*Exercise brief*. All lines from the beginning of the listing through the line with "return -side(z) - 0.006" are to be copied word for word; the pictures are not.
BEGIN
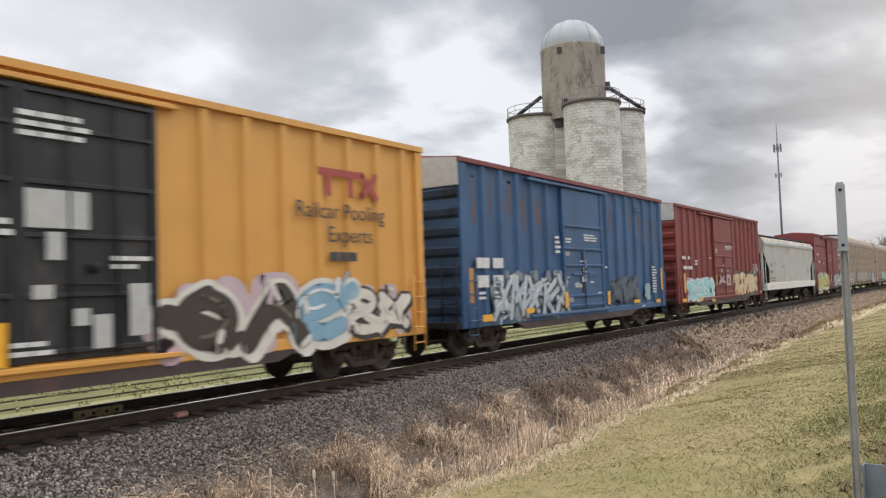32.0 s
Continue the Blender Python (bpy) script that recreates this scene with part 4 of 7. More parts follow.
def curved_hopper(u):
    car = keyed(thing("covered_hopper", "rust-spotted cream covered hopper with blue and orange graffiti", "hopper car", "cars of the freight train"), u)
    half, sill = 7.9, 8.3
    prof = [(0.7, 4.36), (1.15, 4.30), (1.38, 4.02), (1.50, 3.5), (1.55, 2.9), (1.55, 2.3), (1.52, 1.7), (1.46, 1.28)]

    def side(z):
        for (a, p), (b, q) in zip(prof, prof[1:]):
            if q <= z <= p:
                return a + (b - a) * (p - z) / (p - q)
        return 1.46

    ring = [(y, z) for y, z in prof] + [(-y, z) for y, z in prof[::-1]]
    xs = [-half, -half + 0.08, -half + 0.3, 0, half - 0.3, half - 0.08, half]
    me = Mesh()
    rows = []
    for x in xs:
        k = 0.86 if abs(x) == half else 0.97 if abs(x) > half - 0.2 else 1.0
        rows.append([(x, y * k, 2.8 + (z - 2.8) * (0.97 if k < 0.9 else 1)) for y, z in ring])
    me.sweep(rows, smooth=True, close=True)
    for r in (rows[0], rows[-1]):
        me.add(r, [tuple(range(len(r)))])
    part("body", me, M["rusty_hopper"], car)
    for s in (-1, 1):
        # end sheets borrow the dark door paint to carry the end's shade
        me = Mesh()
        me.sweep([[(s * (half - 0.02), y, 3.1), (s * (half - 0.02) + s * 0.35, y, 1.15)] for y in (-1.3, 1.3)])
        me.box(min(s * half, s * (half + 0.05)), max(s * half, s * (half + 0.05)), -1.3, 1.3, 3.0, 4.3, 0.02)
        part("shaded_end_sheet", me, M["rack_end"], car)
        me = Mesh()
        y0, y1 = sorted((s * 1.40, s * 1.56))
        me.box(-sill, sill, y0, y1, 1.08, 1.27, 0.012)
        for x in (-sill + 0.9, sill - 0.9):
            me.box(x - 0.3, x + 0.3, y0, y1, 0.86, 1.1, 0.01)
        part("side_sill", me, M["rusty_hopper"], car)
    hopper_top(car, half, "rusty_hopper", "black_steel", 0.55)
    hopper_under(car, 3, 5.6, "gear_dark")
    # posts, platforms and ladders likewise darkened in colour for the shaded end
    hopper_ends(car, 8.55, sill - 0.4, "rack_end", 3.0)
    me = Mesh()
    for s in (-1, 1):
        for y in (-1.3, 1.3):
            me.tube([(s * (half + 0.3), y, 2.8), (s * (half + 0.3), y, 4.45), (s * (half + 0.15), y * 0.8, 4.56)], 0.025, 6)
    part("end_railing", me, M["black_steel"], car)

    def face(x, z):
        return -side(z) - 0.006

    patches(car, [(-3.6, 1.75, 0.2, 0.48), (-0.6, 1.75, 0.2, 0.48), (1.5, 1.75, 0.18, 0.48)], "reflector", "reflective_stripe", -1.60)
    hopper_stripes(car, (4.3, 7.3), face, "reflector", 1.45, 0.48, 0.2)
    me = Mesh()
    bars(me, -6.9, 2.75, 0.9, 0.25, 1, 3, face)
    bars(me, -6.9, 2.2, 1.2, 0.3, 2, 4, face)
    tagged(part("stencil", me, M["dull_mark"], car), kind="stuff")
    tag(car, -5.6, 0.7, 1.30, 2.85, face, "xexnkhk", 14, (0.022, 0.042, 0.045), (0.20, 0.30, 0.30), (0.07, 0.33, 0.35), (0.66, 0.66, 0.62), 0.30, sharp=True, slant=0.1, chips=12, label="teal and black spray-painted graffiti")
    me = Mesh()
    for k in range(9):
        stroke(me, [(-5.6 + 0.66 * k, 1.40 + 0.03 * (k % 2)), (-5.0 + 0.66 * k, 1.42)], 0.22, face, 0.05 + 0.0005 * k, 0)
    part("graffiti", me, [spray((0.16, 0.62, 0.78))], car, "light blue sprayed band")
    tag(car, 0.95, 5.85, 1.30, 2.52, face, "heapz", 23, (0.60, 0.10, 0.045), (0.70, 0.62, 0.55), (0.45, 0.12, 0.06), (0.72, 0.30, 0.16), 0.36, plain=True, label="orange and red spray-painted graffiti with a blue halo")
    add_trucks(car, (-6.6, 6.6))
    add_couplers(car, 8.5)


curved_hopper(-79.3)
# ---- autoracks ----
def rack_shell(u, label, roof, half=13.6, foot=5.07, top=5.83):
    car = keyed(thing("autorack", label, "autorack", "cars of the freight train"), u)
    me = Mesh()
    # straight leaning roof sides, a tight bend, then a nearly flat crown
    quarter = [(1.50, 0.0), (1.455, 0.23), (1.40, 0.46), (1.33, 0.66), (1.24, 0.80), (1.12, 0.90), (0.95, 0.97), (0.5, 1.03), (0.0, 1.05)]
    arch = [(y, foot + (top - foot) * k) for y, k in quarter] + [(-y, foot + (top - foot) * k) for y, k in quarter[-2::-1]]
    n = len(arch)
    xs = [-half + 0.02, -half + 0.12, -half + 0.5, half - 0.5, half - 0.12, half - 0.02]
    ks = [0.88, 0.95, 1.0, 1.0, 0.95, 0.88]
    me.sweep([[(x, y, foot + (z - foot) * k) for y, z in arch] for x, k in zip(xs, ks)], smooth=True)
    for i in (0, -1):
        me.add([(xs[i], y, foot + (z - foot) * ks[i]) for y, z in arch], [tuple(range(n))], 1)
    part("roof", me, [M[roof], M["end_white"]], car)
    for e in (-1, 1):
        me = Mesh()
        me.sweep([[(e * (half + dx), y * 1.006, foot + (z - foot) * k + dz) for y, z in arch]
                  for dx, k, dz in ((-0.14, 0.945, 0.004), (-0.13, 0.95, 0.024), (0.02, 0.88, 0.024), (0.02, 0.86, -0.02))], smooth=True)
        part("roof_end_trim", me, M["gear_dark"], car)
    me = Mesh()
    for s in (-1, 1):
        y0, y1 = sorted((s * 1.42, s * 1.485))
        me.box(-half + 0.3, half - 0.3, y0, y1, 5.0, foot + 0.02)
    part("roof_gap", me, M["gear_dark"], car)
    me = Mesh()
    me.box(-half - 0.1, half + 0.1, -0.3, 0.3, 0.72, 1.05, 0.02)
    me.box(-half + 0.15, half - 0.15, -1.36, 1.36, 1.0, 1.12)
    me.box(-half + 0.15, half - 0.15, -1.36, 1.36, 2.95, 3.02)
    for k in range(12):
        x = -half + 1.2 + (2 * half - 2.4) * k / 11
        me.box(x - 0.06, x + 0.06, -1.4, 1.4, 0.80, 1.05)
    me.tube([(-half + 1, -1.0, 0.75), (half - 1, -1.0, 0.75)], 0.04, 6)
    part("deck", me, M["gear_dark"], car)
    add_trucks(car, (-half + 2.6, half - 2.6))
    add_couplers(car, half + 0.3)
    return car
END
*Solution for this exercise*.
32.0 s
Continue the Blender Python (bpy) script that recreates this scene with part 4 of 7. More parts follow.
def curved_hopper(u):
    car = keyed(thing("covered_hopper", "rust-spotted cream covered hopper with blue and orange graffiti", "hopper car", "cars of the freight train"), u)
    half, sill = 7.9, 8.3
    prof = [(0.7, 4.36), (1.15, 4.30), (1.38, 4.02), (1.50, 3.5), (1.55, 2.9), (1.55, 2.3), (1.52, 1.7), (1.46, 1.28)]

    def side(z):
        for (a, p), (b, q) in zip(prof, prof[1:]):
            if q <= z <= p:
                return a + (b - a) * (p - z) / (p - q)
        return 1.46

    ring = [(y, z) for y, z in prof] + [(-y, z) for y, z in prof[::-1]]
    xs = [-half, -half + 0.08, -half + 0.3, 0, half - 0.3, half - 0.08, half]
    me = Mesh()
    rows = []
    for x in xs:
        k = 0.86 if abs(x) == half else 0.97 if abs(x) > half - 0.2 else 1.0
        rows.append([(x, y * k, 2.8 + (z - 2.8) * (0.97 if k < 0.9 else 1)) for y, z in ring])
    me.sweep(rows, smooth=True, close=True)
    for r in (rows[0], rows[-1]):
        me.add(r, [tuple(range(len(r)))])
    part("body", me, M["rusty_hopper"], car)
    for s in (-1, 1):
        # end sheets borrow the dark door paint to carry the end's shade
        me = Mesh()
        me.sweep([[(s * (half - 0.02), y, 3.1), (s * (half - 0.02) + s * 0.35, y, 1.15)] for y in (-1.3, 1.3)])
        me.box(min(s * half, s * (half + 0.05)), max(s * half, s * (half + 0.05)), -1.3, 1.3, 3.0, 4.3, 0.02)
        part("shaded_end_sheet", me, M["rack_end"], car)
        me = Mesh()
        y0, y1 = sorted((s * 1.40, s * 1.56))
        me.box(-sill, sill, y0, y1, 1.08, 1.27, 0.012)
        for x in (-sill + 0.9, sill - 0.9):
            me.box(x - 0.3, x + 0.3, y0, y1, 0.86, 1.1, 0.01)
        part("side_sill", me, M["rusty_hopper"], car)
    hopper_top(car, half, "rusty_hopper", "black_steel", 0.55)
    hopper_under(car, 3, 5.6, "gear_dark")
    # posts, platforms and ladders likewise darkened in colour for the shaded end
    hopper_ends(car, 8.55, sill - 0.4, "rack_end", 3.0)
    me = Mesh()
    for s in (-1, 1):
        for y in (-1.3, 1.3):
            me.tube([(s * (half + 0.3), y, 2.8), (s * (half + 0.3), y, 4.45), (s * (half + 0.15), y * 0.8, 4.56)], 0.025, 6)
    part("end_railing", me, M["black_steel"], car)

    def face(x, z):
        return -side(z) - 0.006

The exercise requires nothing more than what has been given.